# To do:
Reproduce all of the data word for word.

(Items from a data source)
────────────────────────────────────────
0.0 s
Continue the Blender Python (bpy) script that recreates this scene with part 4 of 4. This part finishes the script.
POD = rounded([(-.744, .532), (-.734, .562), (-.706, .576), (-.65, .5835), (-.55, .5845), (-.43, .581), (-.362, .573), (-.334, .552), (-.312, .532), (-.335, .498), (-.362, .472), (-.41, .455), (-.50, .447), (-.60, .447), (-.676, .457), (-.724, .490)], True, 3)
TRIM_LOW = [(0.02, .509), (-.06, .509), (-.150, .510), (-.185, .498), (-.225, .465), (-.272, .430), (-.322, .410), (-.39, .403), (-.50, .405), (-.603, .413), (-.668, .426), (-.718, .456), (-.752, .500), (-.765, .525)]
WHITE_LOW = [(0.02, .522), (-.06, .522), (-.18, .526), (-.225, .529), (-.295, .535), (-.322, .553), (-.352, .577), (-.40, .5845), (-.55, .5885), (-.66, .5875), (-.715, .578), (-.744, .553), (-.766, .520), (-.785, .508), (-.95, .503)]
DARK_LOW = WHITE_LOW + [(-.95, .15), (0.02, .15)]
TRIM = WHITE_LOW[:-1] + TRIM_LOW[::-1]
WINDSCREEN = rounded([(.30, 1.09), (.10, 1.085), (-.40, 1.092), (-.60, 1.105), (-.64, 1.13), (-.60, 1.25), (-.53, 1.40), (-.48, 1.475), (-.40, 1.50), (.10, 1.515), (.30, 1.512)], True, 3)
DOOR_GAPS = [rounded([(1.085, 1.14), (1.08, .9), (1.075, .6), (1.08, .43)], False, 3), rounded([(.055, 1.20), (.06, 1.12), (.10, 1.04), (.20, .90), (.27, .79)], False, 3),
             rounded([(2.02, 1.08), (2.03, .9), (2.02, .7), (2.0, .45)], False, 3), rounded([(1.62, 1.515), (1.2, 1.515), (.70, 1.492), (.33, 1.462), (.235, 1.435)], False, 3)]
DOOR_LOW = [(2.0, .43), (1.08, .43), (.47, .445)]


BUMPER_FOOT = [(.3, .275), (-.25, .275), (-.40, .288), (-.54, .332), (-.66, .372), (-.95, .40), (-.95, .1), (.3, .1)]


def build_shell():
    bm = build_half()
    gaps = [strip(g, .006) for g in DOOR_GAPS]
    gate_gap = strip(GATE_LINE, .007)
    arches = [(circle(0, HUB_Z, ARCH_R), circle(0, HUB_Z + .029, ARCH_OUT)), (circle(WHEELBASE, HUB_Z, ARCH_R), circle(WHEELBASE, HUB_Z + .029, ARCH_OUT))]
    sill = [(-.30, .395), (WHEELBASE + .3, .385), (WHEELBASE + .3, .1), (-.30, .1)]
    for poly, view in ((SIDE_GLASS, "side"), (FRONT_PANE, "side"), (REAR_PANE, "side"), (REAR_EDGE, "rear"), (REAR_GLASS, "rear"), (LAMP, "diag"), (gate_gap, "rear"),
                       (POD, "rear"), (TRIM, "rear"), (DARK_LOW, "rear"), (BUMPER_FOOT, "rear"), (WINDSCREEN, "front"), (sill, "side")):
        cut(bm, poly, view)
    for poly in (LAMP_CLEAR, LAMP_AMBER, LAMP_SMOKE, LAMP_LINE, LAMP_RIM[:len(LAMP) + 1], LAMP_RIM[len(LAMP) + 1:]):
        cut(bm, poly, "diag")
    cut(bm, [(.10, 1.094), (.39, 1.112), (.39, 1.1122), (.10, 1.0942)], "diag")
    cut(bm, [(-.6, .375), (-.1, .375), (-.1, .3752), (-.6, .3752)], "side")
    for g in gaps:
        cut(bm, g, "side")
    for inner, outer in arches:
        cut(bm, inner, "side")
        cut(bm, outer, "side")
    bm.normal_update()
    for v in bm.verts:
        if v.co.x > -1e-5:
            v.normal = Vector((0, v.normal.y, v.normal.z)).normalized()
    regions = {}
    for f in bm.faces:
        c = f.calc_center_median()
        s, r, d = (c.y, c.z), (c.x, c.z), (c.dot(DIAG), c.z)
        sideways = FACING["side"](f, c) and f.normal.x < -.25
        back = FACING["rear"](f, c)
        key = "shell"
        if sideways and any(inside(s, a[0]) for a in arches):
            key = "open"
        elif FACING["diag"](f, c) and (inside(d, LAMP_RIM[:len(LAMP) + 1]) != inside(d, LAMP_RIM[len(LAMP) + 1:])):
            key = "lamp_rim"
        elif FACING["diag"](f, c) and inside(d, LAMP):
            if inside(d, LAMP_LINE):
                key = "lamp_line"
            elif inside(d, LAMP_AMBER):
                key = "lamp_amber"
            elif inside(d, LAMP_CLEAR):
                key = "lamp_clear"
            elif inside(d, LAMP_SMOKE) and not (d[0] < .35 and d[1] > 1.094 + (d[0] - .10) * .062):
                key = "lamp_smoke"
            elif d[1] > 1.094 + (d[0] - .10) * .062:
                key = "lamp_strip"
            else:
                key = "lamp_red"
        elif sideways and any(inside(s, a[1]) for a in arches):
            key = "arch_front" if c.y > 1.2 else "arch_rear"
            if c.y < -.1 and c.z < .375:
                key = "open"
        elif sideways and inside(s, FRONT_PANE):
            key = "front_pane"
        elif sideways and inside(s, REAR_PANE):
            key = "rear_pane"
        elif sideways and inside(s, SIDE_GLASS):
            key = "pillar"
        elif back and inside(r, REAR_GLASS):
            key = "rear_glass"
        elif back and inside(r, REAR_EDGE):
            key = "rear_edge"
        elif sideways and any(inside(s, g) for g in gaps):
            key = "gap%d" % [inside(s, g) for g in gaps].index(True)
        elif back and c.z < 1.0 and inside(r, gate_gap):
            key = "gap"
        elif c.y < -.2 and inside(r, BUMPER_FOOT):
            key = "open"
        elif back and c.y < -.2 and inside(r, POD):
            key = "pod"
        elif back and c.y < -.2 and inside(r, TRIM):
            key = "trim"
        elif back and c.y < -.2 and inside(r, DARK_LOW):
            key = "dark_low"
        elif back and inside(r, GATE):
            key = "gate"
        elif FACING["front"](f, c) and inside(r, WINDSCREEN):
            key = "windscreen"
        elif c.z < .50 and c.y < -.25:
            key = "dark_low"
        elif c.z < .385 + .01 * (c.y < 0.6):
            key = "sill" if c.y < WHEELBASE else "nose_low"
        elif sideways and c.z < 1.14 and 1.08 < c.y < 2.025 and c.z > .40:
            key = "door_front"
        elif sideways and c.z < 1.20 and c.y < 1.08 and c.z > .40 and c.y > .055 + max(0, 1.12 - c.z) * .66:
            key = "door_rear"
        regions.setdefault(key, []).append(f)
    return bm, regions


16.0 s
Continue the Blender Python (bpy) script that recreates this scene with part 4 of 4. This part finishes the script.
────────────────────────────────────────
# Response:
0.0 s
Continue the Blender Python (bpy) script that recreates this scene with part 4 of 4. This part finishes the script.
POD = rounded([(-.744, .532), (-.734, .562), (-.706, .576), (-.65, .5835), (-.55, .5845), (-.43, .581), (-.362, .573), (-.334, .552), (-.312, .532), (-.335, .498), (-.362, .472), (-.41, .455), (-.50, .447), (-.60, .447), (-.676, .457), (-.724, .490)], True, 3)
TRIM_LOW = [(0.02, .509), (-.06, .509), (-.150, .510), (-.185, .498), (-.225, .465), (-.272, .430), (-.322, .410), (-.39, .403), (-.50, .405), (-.603, .413), (-.668, .426), (-.718, .456), (-.752, .500), (-.765, .525)]
WHITE_LOW = [(0.02, .522), (-.06, .522), (-.18, .526), (-.225, .529), (-.295, .535), (-.322, .553), (-.352, .577), (-.40, .5845), (-.55, .5885), (-.66, .5875), (-.715, .578), (-.744, .553), (-.766, .520), (-.785, .508), (-.95, .503)]
DARK_LOW = WHITE_LOW + [(-.95, .15), (0.02, .15)]
TRIM = WHITE_LOW[:-1] + TRIM_LOW[::-1]
WINDSCREEN = rounded([(.30, 1.09), (.10, 1.085), (-.40, 1.092), (-.60, 1.105), (-.64, 1.13), (-.60, 1.25), (-.53, 1.40), (-.48, 1.475), (-.40, 1.50), (.10, 1.515), (.30, 1.512)], True, 3)
DOOR_GAPS = [rounded([(1.085, 1.14), (1.08, .9), (1.075, .6), (1.08, .43)], False, 3), rounded([(.055, 1.20), (.06, 1.12), (.10, 1.04), (.20, .90), (.27, .79)], False, 3),
             rounded([(2.02, 1.08), (2.03, .9), (2.02, .7), (2.0, .45)], False, 3), rounded([(1.62, 1.515), (1.2, 1.515), (.70, 1.492), (.33, 1.462), (.235, 1.435)], False, 3)]
DOOR_LOW = [(2.0, .43), (1.08, .43), (.47, .445)]


BUMPER_FOOT = [(.3, .275), (-.25, .275), (-.40, .288), (-.54, .332), (-.66, .372), (-.95, .40), (-.95, .1), (.3, .1)]


def build_shell():
    bm = build_half()
    gaps = [strip(g, .006) for g in DOOR_GAPS]
    gate_gap = strip(GATE_LINE, .007)
    arches = [(circle(0, HUB_Z, ARCH_R), circle(0, HUB_Z + .029, ARCH_OUT)), (circle(WHEELBASE, HUB_Z, ARCH_R), circle(WHEELBASE, HUB_Z + .029, ARCH_OUT))]
    sill = [(-.30, .395), (WHEELBASE + .3, .385), (WHEELBASE + .3, .1), (-.30, .1)]
    for poly, view in ((SIDE_GLASS, "side"), (FRONT_PANE, "side"), (REAR_PANE, "side"), (REAR_EDGE, "rear"), (REAR_GLASS, "rear"), (LAMP, "diag"), (gate_gap, "rear"),
                       (POD, "rear"), (TRIM, "rear"), (DARK_LOW, "rear"), (BUMPER_FOOT, "rear"), (WINDSCREEN, "front"), (sill, "side")):
        cut(bm, poly, view)
    for poly in (LAMP_CLEAR, LAMP_AMBER, LAMP_SMOKE, LAMP_LINE, LAMP_RIM[:len(LAMP) + 1], LAMP_RIM[len(LAMP) + 1:]):
        cut(bm, poly, "diag")
    cut(bm, [(.10, 1.094), (.39, 1.112), (.39, 1.1122), (.10, 1.0942)], "diag")
    cut(bm, [(-.6, .375), (-.1, .375), (-.1, .3752), (-.6, .3752)], "side")
    for g in gaps:
        cut(bm, g, "side")
    for inner, outer in arches:
        cut(bm, inner, "side")
        cut(bm, outer, "side")
    bm.normal_update()
    for v in bm.verts:
        if v.co.x > -1e-5:
            v.normal = Vector((0, v.normal.y, v.normal.z)).normalized()
    regions = {}
    for f in bm.faces:
        c = f.calc_center_median()
        s, r, d = (c.y, c.z), (c.x, c.z), (c.dot(DIAG), c.z)
        sideways = FACING["side"](f, c) and f.normal.x < -.25
        back = FACING["rear"](f, c)
        key = "shell"
        if sideways and any(inside(s, a[0]) for a in arches):
            key = "open"
        elif FACING["diag"](f, c) and (inside(d, LAMP_RIM[:len(LAMP) + 1]) != inside(d, LAMP_RIM[len(LAMP) + 1:])):
            key = "lamp_rim"
        elif FACING["diag"](f, c) and inside(d, LAMP):
            if inside(d, LAMP_LINE):
                key = "lamp_line"
            elif inside(d, LAMP_AMBER):
                key = "lamp_amber"
            elif inside(d, LAMP_CLEAR):
                key = "lamp_clear"
            elif inside(d, LAMP_SMOKE) and not (d[0] < .35 and d[1] > 1.094 + (d[0] - .10) * .062):
                key = "lamp_smoke"
            elif d[1] > 1.094 + (d[0] - .10) * .062:
                key = "lamp_strip"
            else:
                key = "lamp_red"
        elif sideways and any(inside(s, a[1]) for a in arches):
            key = "arch_front" if c.y > 1.2 else "arch_rear"
            if c.y < -.1 and c.z < .375:
                key = "open"
        elif sideways and inside(s, FRONT_PANE):
            key = "front_pane"
        elif sideways and inside(s, REAR_PANE):
            key = "rear_pane"
        elif sideways and inside(s, SIDE_GLASS):
            key = "pillar"
        elif back and inside(r, REAR_GLASS):
            key = "rear_glass"
        elif back and inside(r, REAR_EDGE):
            key = "rear_edge"
        elif sideways and any(inside(s, g) for g in gaps):
            key = "gap%d" % [inside(s, g) for g in gaps].index(True)
        elif back and c.z < 1.0 and inside(r, gate_gap):
            key = "gap"
        elif c.y < -.2 and inside(r, BUMPER_FOOT):
            key = "open"
        elif back and c.y < -.2 and inside(r, POD):
            key = "pod"
        elif back and c.y < -.2 and inside(r, TRIM):
            key = "trim"
        elif back and c.y < -.2 and inside(r, DARK_LOW):
            key = "dark_low"
        elif back and inside(r, GATE):
            key = "gate"
        elif FACING["front"](f, c) and inside(r, WINDSCREEN):
            key = "windscreen"
        elif c.z < .50 and c.y < -.25:
            key = "dark_low"
        elif c.z < .385 + .01 * (c.y < 0.6):
            key = "sill" if c.y < WHEELBASE else "nose_low"
        elif sideways and c.z < 1.14 and 1.08 < c.y < 2.025 and c.z > .40:
            key = "door_front"
        elif sideways and c.z < 1.20 and c.y < 1.08 and c.z > .40 and c.y > .055 + max(0, 1.12 - c.z) * .66:
            key = "door_rear"
        regions.setdefault(key, []).append(f)
    return bm, regions


16.0 s
Continue the Blender Python (bpy) script that recreates this scene with part 4 of 4. This part finishes the script.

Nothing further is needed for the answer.